Thursday, December 9, 2010

The Book: The Book Thief

I am going to go ahead and put this on the list of my best books of the year. It is going to go right up there with The Help and Bel Canto. How do I know this is worthy of that title? To me, books that are really spectacular are the ones that somehow make an impact on you life. Books that you can't stop thinking about months later. Books that teach you things that you retain. Books that change the way you act on a daily basis. And now, I will tell you why this book is all these things...

The Book Thief was published in 2005 and is written by Australian author Markus Zusak. It is set in Nazi Germany, but instead of that same old tale of a Jewish man or woman struggling against the Nazi's (not that these aren't important stories), this book takes WWII and spins it on it's head. It put you right in the action, starting in 1938, with an unconventional German family who struggle with how to react to a war they do not agree with. Leisel Meminger is the main character, she is followed by the narrator, who interestingly is some version of the grim reaper, and she soon becomes what he, almost lovingly, refers to her as "the book thief". She is brought to the Hubermann home as a foster child after her Communist mother drops her off and runs away. From there the book chronicles her life with Hans and Rosa Hubermann, her relationship with a German boy with hair the colour of straw, and a hidden Jewish fist-fighter along the way.

AND THAT, is all I am going to tell you about the plot.

What I will tell you is that this book is absolutely riveting. It is considered by some to be a children's book, more like a young adult read I would say, but still, this is really a book that anyone would enjoy. Markus Zusak takes literary conventions and completely turns them on their head.
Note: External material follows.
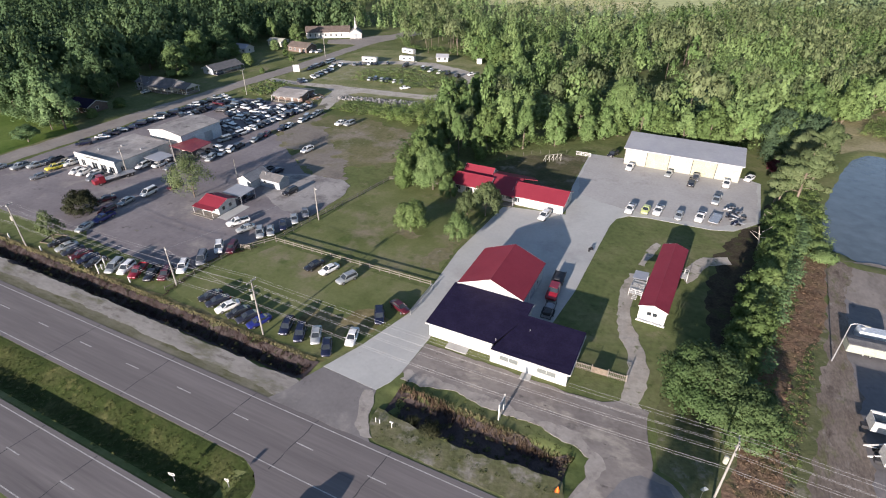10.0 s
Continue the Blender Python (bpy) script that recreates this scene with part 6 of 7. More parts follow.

The most interesting part of this book is that the narrator, or Death, is constantly foreshadowing actions to come or he will just outright tell you what is going to happen before it happens. It is a very unconventional way to write, and it may seem, by just reading this, that it would be confusing... it isn't. Everything is very clear and concise, and at the end of the day once he tells you what is going to happen you cannot help but keep reading long into the night to find out HOW it happens. This is pretty genius I think. It keeps the read moving flawlessly forward, and at the same time the reader is constantly engaged and excited about what will come next.

The second thing that makes this books on of the best on the list yet is poetics. This book is by all standards written like a novel, but the narration is so smooth and often extremely poetic that is helps the reader to reflect on what has happened, and what you know is coming. Whoever thought Death could be to expressive (and I mean Death the narrator, not death itself). Here are a selection of my favourite quotes without giving too much away:

“Upon her arrival, you could still see the bite marks of snow on her hands and the frosty blood on her fingers. Everything about her was undernourished. Wirelike shins. Coat hanger arms. She did not produce it easily, but when it came, she had a starving smile.” pg. 31

"I am haunted by Humans."

"I have hated the words and I have loved them, and I hope I have made them right." pg 528

I can elaborate more later, but what I will say is... go out and get this book. Read it, learn from it, and let it take over, because you really can get lost in the world of Death and Leisel Meminger.